Me he gastado mucho más de 37 minutos viendo videos de America’s Got Talent en los que oprimen un botón dorado que ni siquiera tengo muy claro de para qué funciona. Me he tomado más de 37 minutos viendo propuestas de matrimonio gay de gente que parece que sí va a durar hasta viejitos. Incluso le he dedicado muchos minutos a saber por qué en un reality argentino la gente está obsesionada con que dos hombres se besen.

He perdido a veces 37 minutos en la dirección contraria del metro y me he devuelto esa cantidad de minutos sobre los rieles del tranvía. También he malgastado mi tiempo escuchando gente que explica cosas sin yo querer escuchar sus palabras.

Esa es la magia del tiempo, de perderlo. Incluso sin pedirlo uno termina por saber que esa es la vida. La bendición de lo desagradable al saber que hay cosas que tocan así nadie las quiera.

Esa cosa que nos hace estar despiertos a las tres de la mañana preguntando por el día en que la infancia cambió o haciendo una pregunta más sobre ese libro que al otro le pareció tan inolvidable es el tiempo. Malgastarlo. No bien ni mal, pero malgastarlo. Aún cuando uno tiene que madrugar a las siete de la mañana, sabe que solo había una madrugada disponible para enamorarse de alguien que al final posiblemente dirá que tiene tanto para resolver de sí mismo que es mejor no comprometerse con nada que pueda hacerle llorar de vulnerabilidad por una vez en la vida.

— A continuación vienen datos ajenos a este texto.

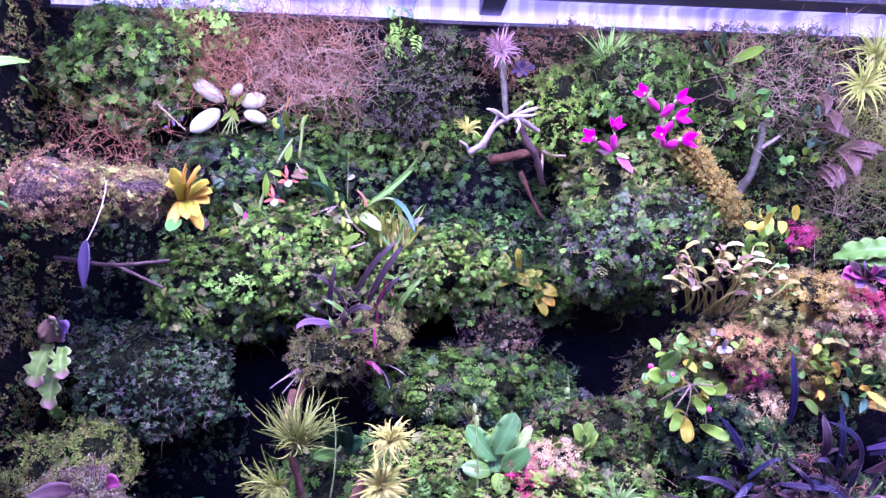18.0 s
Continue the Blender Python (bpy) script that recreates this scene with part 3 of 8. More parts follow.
block("wall_back", (-1.34, 1.08, 0.55, 0.03, 1.11, 2.0), M_CORK, "black cork back wall of the planted tank", "wall", "structure")
block("wall_left", (-1.34, 0.53, 0.55, -1.31, 1.08, 2.0), M_CORK, "black cork side wall of the planted tank", "wall", "structure")
block("floor", (-1.31, 0.53, 0.70, 0.03, 1.08, 0.74), M_GRAVEL, "dark mossy gravel bed under the water", "floor", "structure")
block("water", (-1.309, 0.536, 0.745, 0.029, 1.079, 0.852), M_WATER, "still shallow greenish water in the tank", "water", "structure", 0)
pane = block("glass_wall_right", (0.031, 0.52, 0.6, 0.039, 1.11, 1.985), M_GLASS, "slightly misted clear glass side of the tank", "glass", "structure", 0)
pane.visible_shadow = False
block("glass_edge", (0.029, 0.513, 0.6, 0.041, 0.5195, 1.985), M_BLACK, "black sealed front edge of the glass side", "trim", "structure", 0.001)
seam = new("glass_seam", mesh_from("glass_seam", *tube([(0.028, 0.488, 1.95), (0.028, 0.546, 1.36), (0.028, 0.597, 0.853)], 0.0022, sides=6)[:2], M_GLASSEDGE))
tagged(seam, "pale silicone seam running down the glass side", "trim", kind="structure")
block("front_rail", (-1.34, 0.495, 0.842, 0.04, 0.535, 0.884), M_RAIL, "black aluminium rail along the tank front", "rail", "structure")
block("front_track", (-1.34, 0.49, 0.815, 0.04, 0.53, 0.8415), M_BLACK, "black sliding track under the front rail", "rail", "structure")
block("front_lower_glass", (-1.34, 0.505, 0.3, 0.04, 0.515, 0.82), M_DARKPANEL, "dark lower front panel of the tank", "panel", "structure")
block("front_post_left", (-1.335, 0.50, 0.8845, -1.31, 0.53, 1.985), M_BLACK, "black corner post of the tank", "post", "structure")

# the neighbouring cabinet front, left of the tank
block("cabinet_post", (-1.50, 0.505, 0.3, -1.385, 0.53, 2.2), M_REDWOOD, "dark red-brown wooden post beside the tank", "post", "structure")
block("cabinet_glass", (-2.6, 0.53, 0.87, -1.34, 0.55, 2.2), M_CABGLASS, "dark glossy front of the cabinet beside the tank", "panel", "structure")
block("cabinet_rail", (-2.6, 0.50, 0.862, -1.34, 0.5285, 0.882), M_BLACK, "black rail of the cabinet beside the tank", "rail", "structure")
block("cabinet_base", (-2.6, 0.51, 0.0, -1.3405, 0.5295, 0.861), M_DARKPANEL, "dark violet-black base of the cabinet beside the tank", "panel", "structure")

# lid
lid = thing("lid", (0, 0, 0), "lit lilac diffuser lid with black bars above the plants", "lid", kind="structure")
for x0, x1 in ((-1.31, -0.672), (-0.64, 0.028)):
    for y0, y1 in ((0.44, 0.638), (0.655, 0.878), (0.943, 1.08)):
        block("diffuser", (x0, y0, 1.985, x1, y1, 1.992), M_LID, parent=lid, bevel=0)
# Glowing upright strip, added in place of lid that reaches further back.
block("added_lid_strip", (-1.31, 1.030, 1.957, 0.028, 1.0335, 1.984), M_LID, parent=lid, bevel=0)
block("lid_seal", (-1.31, 1.026, 1.952, 0.028, 1.036, 1.9568), M_BLACK, parent=lid, bevel=0)
block("lid_bar", (-1.31, 0.8785, 1.972, 0.03, 0.9425, 1.996), M_BLACK, parent=lid)
block("lid_bar", (-1.31, 0.6385, 1.978, 0.03, 0.6545, 1.996), M_BLACK, parent=lid)
block("lid_bar", (-0.6715, 0.44, 1.966, -0.6405, 1.08, 1.998), M_BLACK, parent=lid)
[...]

Siento, casi como si fuera una revelación, que hay que defender la idea de que el tiempo está hecho para malgastarlo. En un mundo repleto de cosas para usarlo mejor o de manera más “útil”, invertirlo en manejar durante 37 minutos para encontrarse con una conversación que valga la pena es un tesoro, casi un conjuro de que al final solo puede salir bien.

Claro. 37 minutos no al azar, sino bien pensados. Esa es la cantidad de minutos que te demoras en atravesar el taco de las seis y media de la tarde. Lo que dura un podcast de alguien que cree que sabe algo. Lo que escoges evitar para no ayudarle al destino a sorprenderte.

Malgastar el tiempo o 37 minutos en carro. Lo mismo.